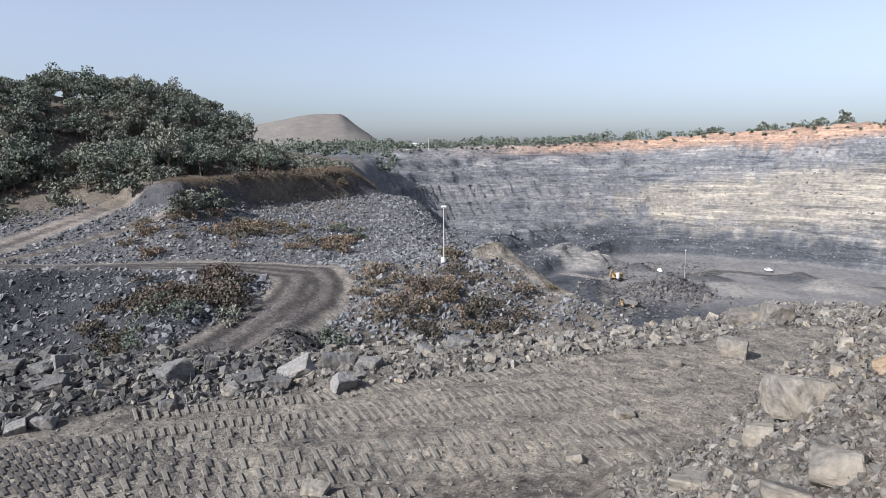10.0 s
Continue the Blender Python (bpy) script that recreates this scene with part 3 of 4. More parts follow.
BENCH_BLOCKS = [
    (99.0, 23.5, 1.01, 0.80), (86.9, 14.2, 0.44, 0.50), (101.8, 29.3, 1.39, 0.80), (64.2, 12.8, 0.51, 0.70), (74.0, 22.2, 0.57, 0.70), (90.8, 17.0, 0.47, 0.60), (94.7, 21.6, 0.41, 0.80), (100.0, 29.8, 1.79, 0.40),
]
SLOPE_RUST = [(109.1, 9.4, 0.33, 0.60), (118.4, 5.1, 0.36, 0.80)]
SLOPE_BLOCKS = [
    (125.9, 8.7, 1.6, 0.36), (124.5, 8.3, 0.94, 0.45), (119.3, 9.3, 0.81, 0.65), (117.7, 7.9, 1.02, 0.55), (113.3, 11.2, 0.61, 0.75), (122.0, 8.0, 0.44, 0.60), (104.0, 9.6, 0.88, 0.75), (109.9, 7.4, 0.24, 1.50),
    (106.6, 6.7, 0.49, 0.80), (101.1, 9.3, 0.41, 0.90), (119.7, 6.4, 0.27, 0.70), (120.4, 6.8, 0.61, 0.40), (120.1, 5.5, 0.20, 0.80), (122.0, 5.1, 0.22, 0.70), (110.7, 6.0, 0.22, 0.80), (103.3, 6.6, 0.54, 0.50),
    (96.3, 9.3, 0.62, 0.50), (126.1, 5.3, 0.27, 0.50), (127.4, 5.8, 0.29, 0.80), (111.3, 11.6, 0.24, 0.50), (110.3, 12.1, 0.21, 0.50), (122.9, 5.0, 0.44, 0.40), (113.2, 5.8, 0.17, 0.90), (126.6, 6.6, 0.27, 0.50),
    (124.2, 7.0, 0.29, 0.50), (121.1, 7.3, 0.30, 0.60), (116.2, 7.1, 0.20, 0.70), (119.0, 6.0, 0.19, 0.60),
]


def part(name, bm, material_, parent, label="", smooth_faces=False):
    """One bmesh as one mesh object under a thing or a part."""
    me = bpy.data.meshes.new(name)
    bm.to_mesh(me)
    bm.free()
    for p in me.polygons:
        p.use_smooth = smooth_faces
    me.materials.append(material_)
    ob = new(name, me)
    if parent:
        ob.parent = parent
    if label:
        tagged(ob, label)
    return ob


def boulder_mesh(rng, width, tall, cuts=2):
    """A broken block: a hull with chipped edges, split up and roughened."""
    bm = hull(block_points(rng, 0.3, int(rng.integers(2, 5))))
    bmesh.ops.dissolve_limit(bm, angle_limit=radians(14), verts=bm.verts, edges=bm.edges)
    bmesh.ops.bevel(bm, geom=list(bm.edges), offset=0.035, segments=1, affect="EDGES", profile=0.6)
    bmesh.ops.triangulate(bm, faces=bm.faces)
    for _ in range(cuts):
        long_ = [e for e in bm.edges if e.calc_length() > 0.11]
        bmesh.ops.subdivide_edges(bm, edges=long_, cuts=1, use_grid_fill=True)
        bmesh.ops.triangulate(bm, faces=bm.faces)
    shift = Vector(rng.uniform(-50, 50, 3))
    bm.normal_update()
    for v in bm.verts:
        layer = noise.noise(Vector((v.co.x * 1.5, v.co.y * 1.5, v.co.z * 9)) + shift)
        v.co += v.normal * (0.032 * noise.fractal(v.co * 4 + shift, 0.8, 2.2, 5) + 0.013 * layer)
    zs = [v.co.z for v in bm.verts]
    xs = [v.co.x for v in bm.verts]
    kx, kz = width / (max(xs) - min(xs)), width * tall / (max(zs) - min(zs))
    for v in bm.verts:
        v.co = Vector((v.co.x * kx, v.co.y * kx, v.co.z * kz))
    return bm


def boulders(rows, seed, material_, label, group, tilt=14, sink=0.3):
    rng = np.random.default_rng(seed)
    for az, r, width, tall in rows:
        width = max(width, 0.12)
        ob = part("boulder", boulder_mesh(rng, width, tall, 3 if width > 0.7 else 2 if width > 0.3 else 1), material_, None)
        p = at(az, r, width * tall * (0.5 - sink))
        ob.matrix_basis = pose(p.x, p.y, p.z, rng.normal(0, tilt), rng.normal(0, tilt), rng.uniform(-35, 35) - az)
        tagged(ob, label, "boulder", group)


ROCK_RUST = material("rusty_sandstone", rock_nodes((0.22, 0.157, 0.1), (0.29, 0.215, 0.142), (0.25, 0.225, 0.2), 1.6, 0.45))
ROCK_BUFF = material("buff_sandstone", rock_nodes((0.13, 0.119, 0.104), (0.23, 0.21, 0.178), (0.29, 0.232, 0.158), 0.9, 0.55))
ROCK_BLOCK = material("grey_block", rock_nodes((0.09, 0.089, 0.088), (0.215, 0.206, 0.194), (0.27, 0.235, 0.19), 1.6, 0.55))
boulders(BANK_BLOCKS, 1, ROCK_BLOCK, "large grey angular boulder in a dark rubble bank", "boulders in the bank")
boulders(RUSTY_BLOCKS, 2, ROCK_RUST, "rusty yellow sandstone block on top of the rubble", "yellow blocks")
boulders(KNOLL_BLOCKS, 3, ROCK_TOE, "grey angular block on the dark slope above the road", "blocks on the near slope")
boulders(EDGE_BLOCKS, 4, ROCK_BLOCK, "pale grey boulder pushed to the edge of the bench", "boulders on the bench edge")
boulders(BENCH_BLOCKS, 5, ROCK_BUFF, "pale flat stone lying on the trodden bench", "stones on the bench", 8)
boulders(SLOPE_BLOCKS, 6, ROCK_BUFF, "buff sandstone slab half buried in the stony slope", "slabs on the slope", 12, 0.36)
boulders(SLOPE_RUST, 7, ROCK_RUST, "rusty orange sandstone block on the stony slope", "slabs on the slope", 10, 0.3)


def wild_blocks(seed, n, az0, az1, inner, outer, low, high, material_, label, group):
    az, r, rng = between(seed, n, az0, az1, inner, outer)
    w = sizes(rng, len(az), low, high, 2.2)
    boulders([(float(a), float(q), float(s), float(rng.uniform(0.45, 0.9))) for a, q, s in zip(az, r, w)], seed + 1, material_, label, group)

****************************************

Task details » Leave the images out, please, and restate each line word for word.

Exercise output »
10.0 s
Continue the Blender Python (bpy) script that recreates this scene with part 3 of 4. More parts follow.
BENCH_BLOCKS = [
    (99.0, 23.5, 1.01, 0.80), (86.9, 14.2, 0.44, 0.50), (101.8, 29.3, 1.39, 0.80), (64.2, 12.8, 0.51, 0.70), (74.0, 22.2, 0.57, 0.70), (90.8, 17.0, 0.47, 0.60), (94.7, 21.6, 0.41, 0.80), (100.0, 29.8, 1.79, 0.40),
]
SLOPE_RUST = [(109.1, 9.4, 0.33, 0.60), (118.4, 5.1, 0.36, 0.80)]
SLOPE_BLOCKS = [
    (125.9, 8.7, 1.6, 0.36), (124.5, 8.3, 0.94, 0.45), (119.3, 9.3, 0.81, 0.65), (117.7, 7.9, 1.02, 0.55), (113.3, 11.2, 0.61, 0.75), (122.0, 8.0, 0.44, 0.60), (104.0, 9.6, 0.88, 0.75), (109.9, 7.4, 0.24, 1.50),
    (106.6, 6.7, 0.49, 0.80), (101.1, 9.3, 0.41, 0.90), (119.7, 6.4, 0.27, 0.70), (120.4, 6.8, 0.61, 0.40), (120.1, 5.5, 0.20, 0.80), (122.0, 5.1, 0.22, 0.70), (110.7, 6.0, 0.22, 0.80), (103.3, 6.6, 0.54, 0.50),
    (96.3, 9.3, 0.62, 0.50), (126.1, 5.3, 0.27, 0.50), (127.4, 5.8, 0.29, 0.80), (111.3, 11.6, 0.24, 0.50), (110.3, 12.1, 0.21, 0.50), (122.9, 5.0, 0.44, 0.40), (113.2, 5.8, 0.17, 0.90), (126.6, 6.6, 0.27, 0.50),
    (124.2, 7.0, 0.29, 0.50), (121.1, 7.3, 0.30, 0.60), (116.2, 7.1, 0.20, 0.70), (119.0, 6.0, 0.19, 0.60),
]


def part(name, bm, material_, parent, label="", smooth_faces=False):
    """One bmesh as one mesh object under a thing or a part."""
    me = bpy.data.meshes.new(name)
    bm.to_mesh(me)
    bm.free()
    for p in me.polygons:
        p.use_smooth = smooth_faces
    me.materials.append(material_)
    ob = new(name, me)
    if parent:
        ob.parent = parent
    if label:
        tagged(ob, label)
    return ob


def boulder_mesh(rng, width, tall, cuts=2):
    """A broken block: a hull with chipped edges, split up and roughened."""
    bm = hull(block_points(rng, 0.3, int(rng.integers(2, 5))))
    bmesh.ops.dissolve_limit(bm, angle_limit=radians(14), verts=bm.verts, edges=bm.edges)
    bmesh.ops.bevel(bm, geom=list(bm.edges), offset=0.035, segments=1, affect="EDGES", profile=0.6)
    bmesh.ops.triangulate(bm, faces=bm.faces)
    for _ in range(cuts):
        long_ = [e for e in bm.edges if e.calc_length() > 0.11]
        bmesh.ops.subdivide_edges(bm, edges=long_, cuts=1, use_grid_fill=True)
        bmesh.ops.triangulate(bm, faces=bm.faces)
    shift = Vector(rng.uniform(-50, 50, 3))
    bm.normal_update()
    for v in bm.verts:
        layer = noise.noise(Vector((v.co.x * 1.5, v.co.y * 1.5, v.co.z * 9)) + shift)
        v.co += v.normal * (0.032 * noise.fractal(v.co * 4 + shift, 0.8, 2.2, 5) + 0.013 * layer)
    zs = [v.co.z for v in bm.verts]
    xs = [v.co.x for v in bm.verts]
    kx, kz = width / (max(xs) - min(xs)), width * tall / (max(zs) - min(zs))
    for v in bm.verts:
        v.co = Vector((v.co.x * kx, v.co.y * kx, v.co.z * kz))
    return bm


def boulders(rows, seed, material_, label, group, tilt=14, sink=0.3):
    rng = np.random.default_rng(seed)
    for az, r, width, tall in rows:
        width = max(width, 0.12)
        ob = part("boulder", boulder_mesh(rng, width, tall, 3 if width > 0.7 else 2 if width > 0.3 else 1), material_, None)
        p = at(az, r, width * tall * (0.5 - sink))
        ob.matrix_basis = pose(p.x, p.y, p.z, rng.normal(0, tilt), rng.normal(0, tilt), rng.uniform(-35, 35) - az)
        tagged(ob, label, "boulder", group)


ROCK_RUST = material("rusty_sandstone", rock_nodes((0.22, 0.157, 0.1), (0.29, 0.215, 0.142), (0.25, 0.225, 0.2), 1.6, 0.45))
ROCK_BUFF = material("buff_sandstone", rock_nodes((0.13, 0.119, 0.104), (0.23, 0.21, 0.178), (0.29, 0.232, 0.158), 0.9, 0.55))
ROCK_BLOCK = material("grey_block", rock_nodes((0.09, 0.089, 0.088), (0.215, 0.206, 0.194), (0.27, 0.235, 0.19), 1.6, 0.55))
boulders(BANK_BLOCKS, 1, ROCK_BLOCK, "large grey angular boulder in a dark rubble bank", "boulders in the bank")
boulders(RUSTY_BLOCKS, 2, ROCK_RUST, "rusty yellow sandstone block on top of the rubble", "yellow blocks")
boulders(KNOLL_BLOCKS, 3, ROCK_TOE, "grey angular block on the dark slope above the road", "blocks on the near slope")
boulders(EDGE_BLOCKS, 4, ROCK_BLOCK, "pale grey boulder pushed to the edge of the bench", "boulders on the bench edge")
boulders(BENCH_BLOCKS, 5, ROCK_BUFF, "pale flat stone lying on the trodden bench", "stones on the bench", 8)
boulders(SLOPE_BLOCKS, 6, ROCK_BUFF, "buff sandstone slab half buried in the stony slope", "slabs on the slope", 12, 0.36)
boulders(SLOPE_RUST, 7, ROCK_RUST, "rusty orange sandstone block on the stony slope", "slabs on the slope", 10, 0.3)


def wild_blocks(seed, n, az0, az1, inner, outer, low, high, material_, label, group):
    az, r, rng = between(seed, n, az0, az1, inner, outer)
    w = sizes(rng, len(az), low, high, 2.2)
    boulders([(float(a), float(q), float(s), float(rng.uniform(0.45, 0.9))) for a, q, s in zip(az, r, w)], seed + 1, material_, label, group)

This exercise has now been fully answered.